Monday, 12 August 2019

"Fascism" comment shows Labour is soft on crime

“The Justice Minister’s comment that ACT’s three strikes law is akin to ‘fascism’ shows Labour is soft on crime”, ACT Leader David Seymour says.

“ACT’s three strikes law, introduced in 2010, progressively increases the consequences for recidivist violent and sexual offenders.

“The law is working as intended. In August last year, the first ‘third striker’ was ordered to serve the maximum sentence without parole.

“Hayze Waitokia had 14 previous convictions, including six for violent offending. Waitokia’s three strikes included a vicious assault using a piece of wood, stalking and sexually assaulting a 17 year-old girl, and stabbing another man.

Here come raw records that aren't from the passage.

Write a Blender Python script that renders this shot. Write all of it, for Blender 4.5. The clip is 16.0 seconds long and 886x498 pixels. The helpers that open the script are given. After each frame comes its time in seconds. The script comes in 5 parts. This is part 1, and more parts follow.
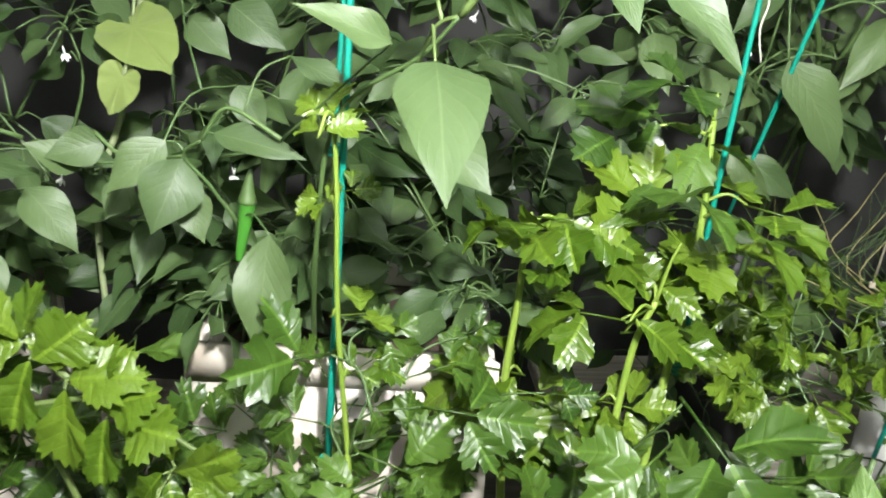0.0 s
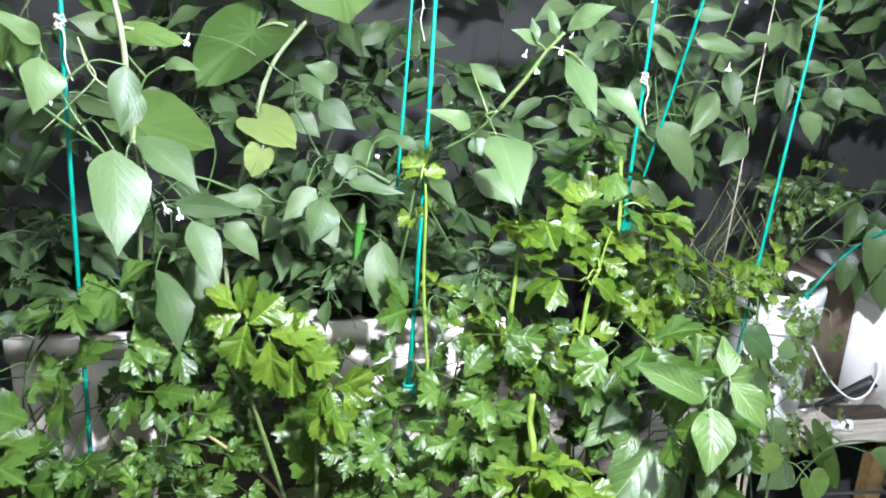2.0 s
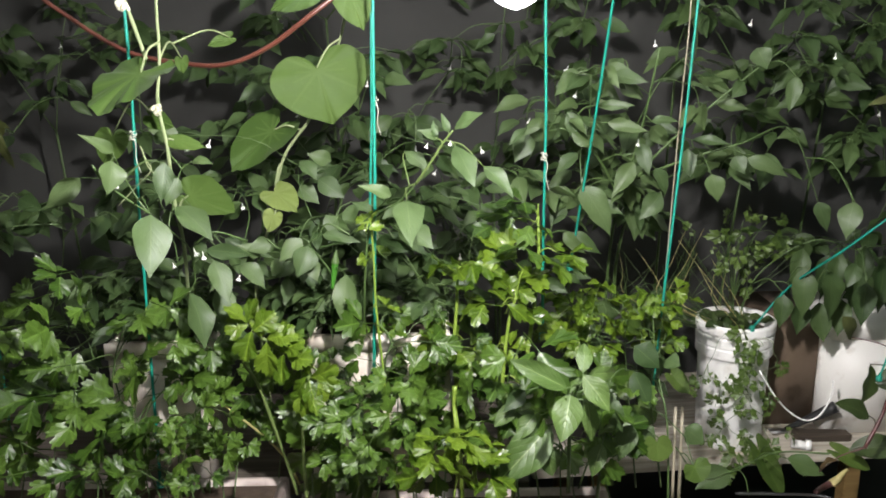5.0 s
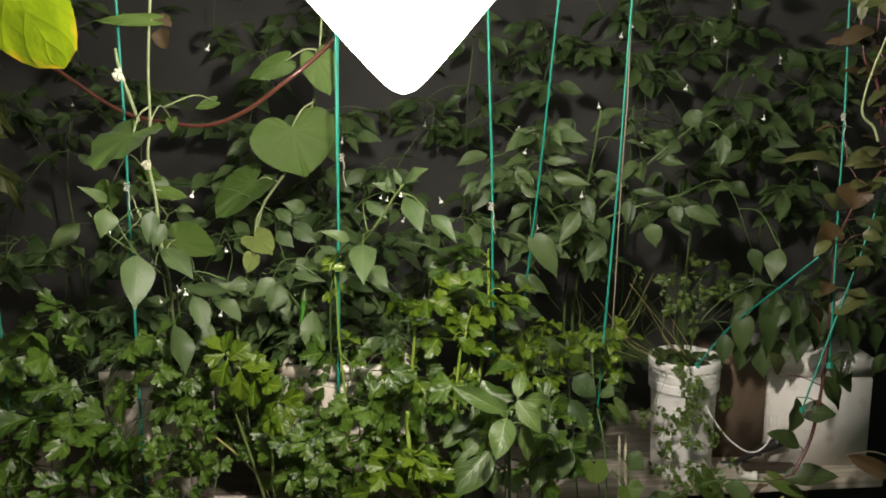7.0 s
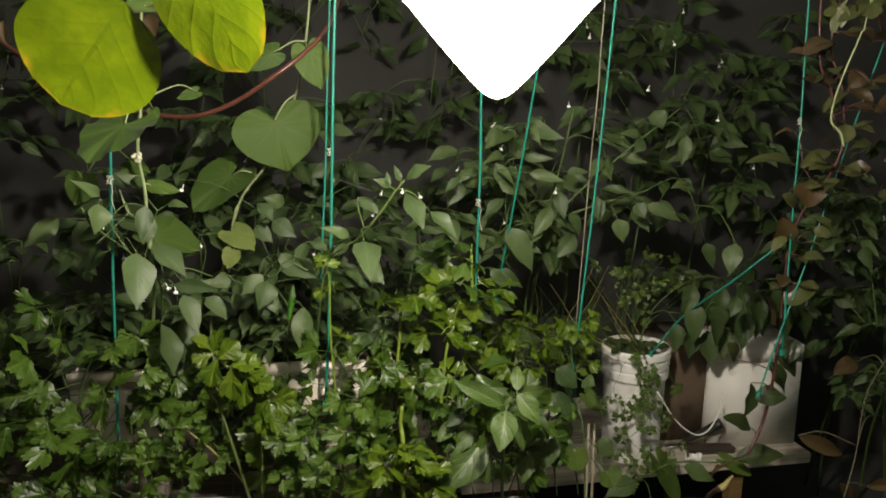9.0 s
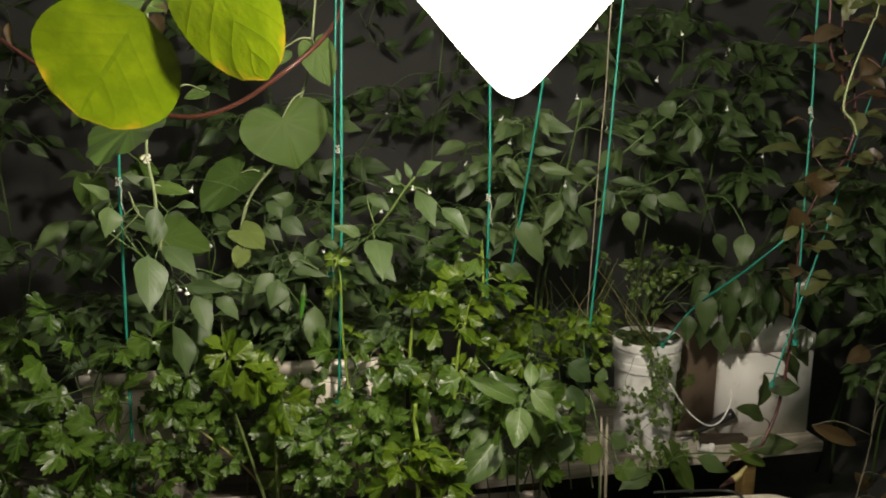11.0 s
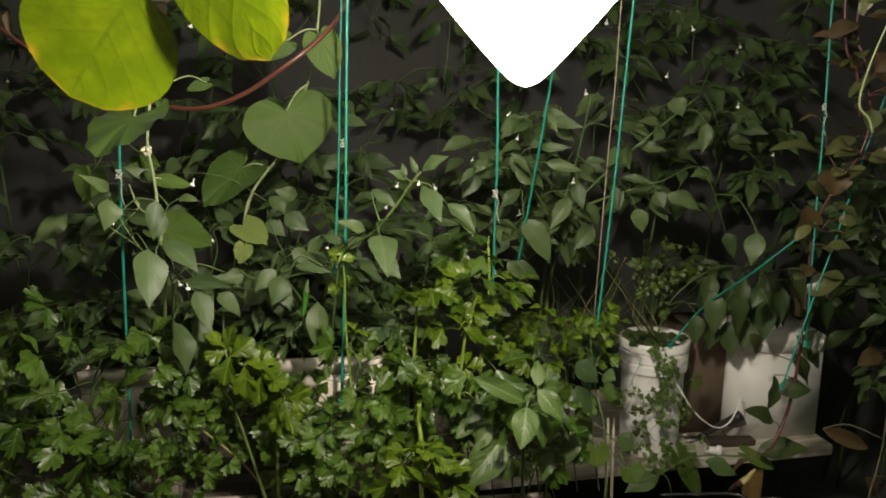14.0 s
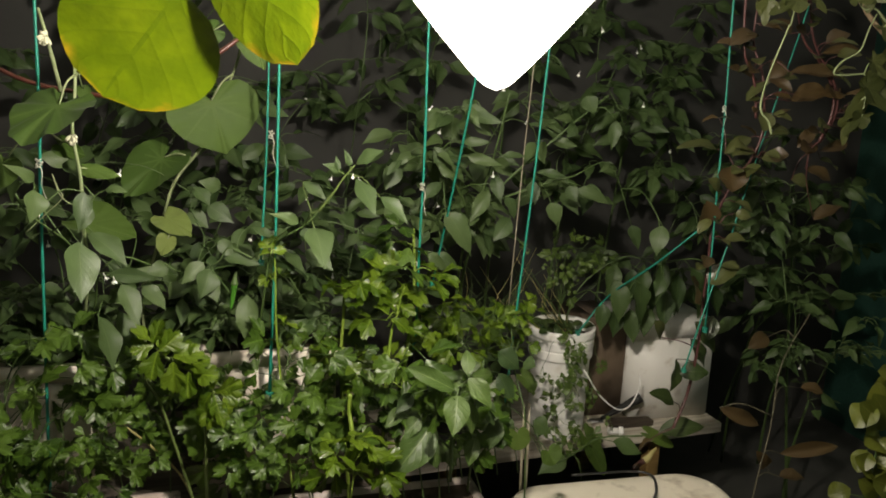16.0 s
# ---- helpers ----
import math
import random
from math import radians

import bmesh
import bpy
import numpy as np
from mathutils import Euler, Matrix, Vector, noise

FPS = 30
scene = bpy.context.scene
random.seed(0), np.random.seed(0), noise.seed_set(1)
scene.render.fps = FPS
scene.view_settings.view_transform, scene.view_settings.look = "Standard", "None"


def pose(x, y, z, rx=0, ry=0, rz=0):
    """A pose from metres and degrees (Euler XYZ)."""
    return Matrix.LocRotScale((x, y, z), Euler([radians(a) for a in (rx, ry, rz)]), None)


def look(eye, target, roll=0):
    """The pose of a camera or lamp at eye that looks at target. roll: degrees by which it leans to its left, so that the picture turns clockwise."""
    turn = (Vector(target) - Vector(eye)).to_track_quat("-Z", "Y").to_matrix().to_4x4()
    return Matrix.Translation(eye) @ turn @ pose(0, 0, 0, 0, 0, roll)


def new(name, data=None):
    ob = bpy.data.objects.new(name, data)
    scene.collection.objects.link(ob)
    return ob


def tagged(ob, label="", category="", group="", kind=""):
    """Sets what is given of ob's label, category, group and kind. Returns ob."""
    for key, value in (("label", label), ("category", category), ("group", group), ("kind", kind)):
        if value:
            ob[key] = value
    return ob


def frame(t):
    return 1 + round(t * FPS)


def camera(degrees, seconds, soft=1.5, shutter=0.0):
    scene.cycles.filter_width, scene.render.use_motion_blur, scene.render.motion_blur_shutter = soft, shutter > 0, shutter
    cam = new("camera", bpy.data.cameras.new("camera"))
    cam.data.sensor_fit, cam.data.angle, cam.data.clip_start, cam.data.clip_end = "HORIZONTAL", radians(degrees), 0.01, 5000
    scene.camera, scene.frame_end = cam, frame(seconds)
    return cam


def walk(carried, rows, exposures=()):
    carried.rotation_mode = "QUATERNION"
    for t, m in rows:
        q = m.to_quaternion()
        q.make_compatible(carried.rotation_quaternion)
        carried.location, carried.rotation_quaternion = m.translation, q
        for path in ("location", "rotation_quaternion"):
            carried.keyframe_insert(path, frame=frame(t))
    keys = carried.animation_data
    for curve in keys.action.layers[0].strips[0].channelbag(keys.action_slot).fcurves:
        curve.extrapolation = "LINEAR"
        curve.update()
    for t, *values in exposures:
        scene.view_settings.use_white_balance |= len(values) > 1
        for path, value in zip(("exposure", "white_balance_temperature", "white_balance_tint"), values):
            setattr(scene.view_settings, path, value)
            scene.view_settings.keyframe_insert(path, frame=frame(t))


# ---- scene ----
cam = camera(55.5, 16.0, 1.8, 0.3)
PATH = [
    (0, (0.006, 0.002, 1.445), (0.05, 1.85, 0.682), 3.4),
    (0.5, (-0.094, -0.143, 1.472), (0.1, 1.716, 0.759), 4.7),
    (1, (-0.209, -0.295, 1.498), (0.129, 1.555, 0.819), 3.1),
    (1.5, (-0.267, -0.402, 1.526), (0.133, 1.442, 0.863), 3.0),
    (2, (-0.254, -0.503, 1.548), (0.082, 1.367, 0.923), 2.1),
    (2.5, (-0.147, -0.604, 1.566), (0.01, 1.302, 0.98), 0.8),
    (3, (-0.025, -0.705, 1.574), (-0.032, 1.216, 1.017), -0.4),
    (3.5, (0.064, -0.798, 1.585), (-0.008, 1.128, 1.051), -1.6),
    (4, (0.065, -0.879, 1.608), (0.043, 1.051, 1.084), -1.8),
    (6.5, (0.161, -1.246, 1.699), (0.166, 0.713, 1.293), -0.4),
    (7, (0.212, -1.271, 1.693), (0.185, 0.692, 1.311), -0.8),
    (7.5, (0.206, -1.273, 1.686), (0.226, 0.689, 1.298), -0.6),
    (8, (0.119, -1.28, 1.701), (0.225, 0.678, 1.306), 0.1),
    (10.5, (-0.166, -1.241, 1.722), (0.203, 0.677, 1.292), 0.9),
    (11, (-0.082, -1.25, 1.727), (0.173, 0.686, 1.294), -0.1),
    (11.5, (0.014, -1.263, 1.718), (0.126, 0.691, 1.305), -1.1),
    (12, (0.118, -1.259, 1.709), (0.097, 0.699, 1.304), -1.9),
    (12.5, (0.184, -1.255, 1.707), (0.069, 0.701, 1.306), -2.9),
    (13, (0.161, -1.242, 1.708), (0.059, 0.714, 1.301), -2.8),
    (13.5, (0.078, -1.231, 1.707), (0.105, 0.724, 1.287), -1.6),
    (14, (-0.083, -1.214, 1.712), (0.164, 0.722, 1.278), 0.3),
    (14.5, (-0.164, -1.206, 1.72), (0.204, 0.708, 1.274), 1.2),
    (15, (-0.228, -1.203, 1.726), (0.283, 0.674, 1.265), 2.4),
    (15.5, (-0.255, -1.206, 1.724), (0.318, 0.656, 1.27), 3.1),
    (16, (-0.205, -1.225, 1.727), (0.32, 0.65, 1.272), 2.2),
]
EXPOSURE = [(0.0, 1.92, 6200, 11), (1.0, 2.2, 5800, 13), (1.5, 2.3, 5600, 15), (2.5, 2.4, 5400, 20), (3.0, 2.52, 5300, 24), (3.5, 2.3, 5500, 22), (4.0, 2.02, 5800, 19), (6.5, 0.9, 7000, 15), (7.5, 0.66, 7300, 13), (11.0, 0.46, 7500, 12), (13.5, 0.42, 7500, 12), (16.0, 0.52, 7500, 12)]
walk(cam, [(t, look(eye, target, roll)) for t, eye, target, roll in PATH], EXPOSURE)

# ---- night outside, one bright lamp ----
LAMP = Vector((0.15, -0.18, 1.81))
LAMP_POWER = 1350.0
GLARE_GLOW = 2.2
world = bpy.data.worlds.new("night")
world.use_nodes = True
world.node_tree.nodes["Background"].inputs[0].default_value = (0.35, 0.42, 0.55, 1)
world.node_tree.nodes["Background"].inputs[1].default_value = 0.01
scene.world = world


# ---- materials ----
def nodes_of(name):
    m = bpy.data.materials.new(name)
    m.use_nodes = True
    nt = m.node_tree
    return m, nt, nt.nodes["Principled BSDF"], nt.nodes["Material Output"]


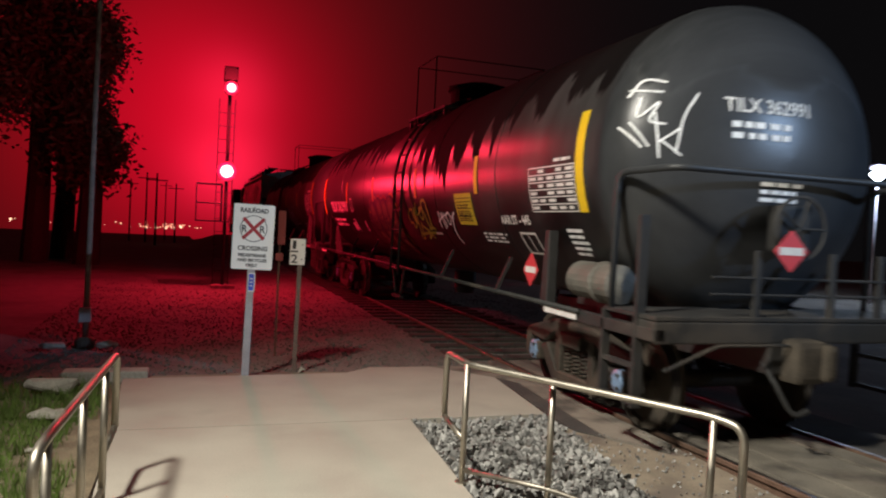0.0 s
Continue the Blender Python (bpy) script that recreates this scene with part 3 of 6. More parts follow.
def centred(body, h, width, at, y):
    bm = squeeze(flat_text(body, h, thin=0.002), width)
    return stand_up(bm, (at[0] - width / 2, at[1]), y)


def crossing_sign():
    root = thing("crossing_sign", (0.66, 8.70, 0), "white railroad crossing sign on a square steel post", "sign")
    root.rotation_euler = (0, radians(1.0), radians(-4))
    bm = box(bmesh.new(), -0.042, 0.042, -0.03, 0.03, -0.3, 1.95, 0.008)
    part("post", bm, GALV, root, "grey square steel post")
    p = part("panel", plate(0.455, 0.745, 0.02, 0.003, (0.0, -0.045, 1.595)), SIGN_WHITE, root, "white sign panel")
    y = -0.0505
    part("lettering", centred("RAILROAD", 0.052, 0.31, (0, 1.873), y), SIGN_BLACK, p)
    part("lettering", centred("CROSSING", 0.052, 0.33, (0, 1.440), y), SIGN_BLACK, p)
    part("lettering", centred("PEDESTRIANS", 0.035, 0.31, (0, 1.368), y), SIGN_BLACK, p)
    part("lettering", centred("AND BICYCLES", 0.035, 0.33, (0, 1.312), y), SIGN_BLACK, p)
    part("lettering", centred("ONLY", 0.035, 0.13, (0, 1.256), y), SIGN_BLACK, p)
    part("lettering", centred("R", 0.085, 0.062, (-0.10, 1.645), y), SIGN_BLACK, p)
    part("lettering", centred("R", 0.085, 0.062, (0.10, 1.645), y), SIGN_BLACK, p)
    bm = bmesh.new()
    ring = [((0.152 * math.cos(a), 0.152 * math.sin(a)), (0.144 * math.cos(a), 0.144 * math.sin(a))) for a in [k * math.tau / 40 for k in range(40)]]
    vs = [(bm.verts.new((*o, 0)), bm.verts.new((*i, 0))) for o, i in ring]
    for a, b in zip(vs, vs[1:] + vs[:1]):
        bm.faces.new((a[0], b[0], b[1], a[1]))
    part("ring", stand_up(bm, (0, 1.69), y), SIGN_BLACK, p)
    for i, s in enumerate((1, -1)):
        bm = ribbon(bmesh.new(), [(-0.118 * s, -0.118), (0.118 * s, 0.118)], 0.038)
        part("cross_bar", stand_up(bm, (0, 1.69), y - 0.001 * i), SIGN_RED, p)
    p = part("notice_plate", plate(0.075, 0.215, 0.01, 0.002, (0.012, -0.036, 1.075)), SIGN_WHITE, root, "small white and blue notice plate")
    part("notice", plate(0.058, 0.19, 0.008, 0.001, (0.008, -0.040, 1.075)), SIGN_BLUE, p)
    for k in range(3):
        bm = rect(bmesh.new(), -0.006, 1.03 + k * 0.04, 0.022, 1.042 + k * 0.04)
        part("notice_bar", stand_up(bm, (0, 0), -0.0425), SIGN_WHITE, p)
    for z in (1.25, 1.93):
        bm = lathe(bmesh.new(), [(-0.058, 0.009), (-0.048, 0.011)], "Y", 8, (0, 0, z))
        part("bolt", bm, GALV, root)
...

“Very few people would believe that giving this person the maximum sentence without parole is ‘fascism’. Waitokia was at high-risk of reoffending and the public needed to be protected from him. Prior to 2010, he would have received a jail sentence of two years and three months. ACT’s three strikes law meant he will have to serve the full seven year sentence.

“The Justice Minister should ask whether he wants violent people like Waitokia churning through the justice system, creating an endless string of victims.

“The Government’s primary duty is to protect people from physical harm. But Labour’s plan to get rid of ACT’s three strikes law would let some of the worst criminals in New Zealand out onto the streets. The Government must put the interests of the community ahead of the interests of violent offenders.

“ACT believes the worst recidivist offenders should be held responsible for their actions and be kept away from the public.”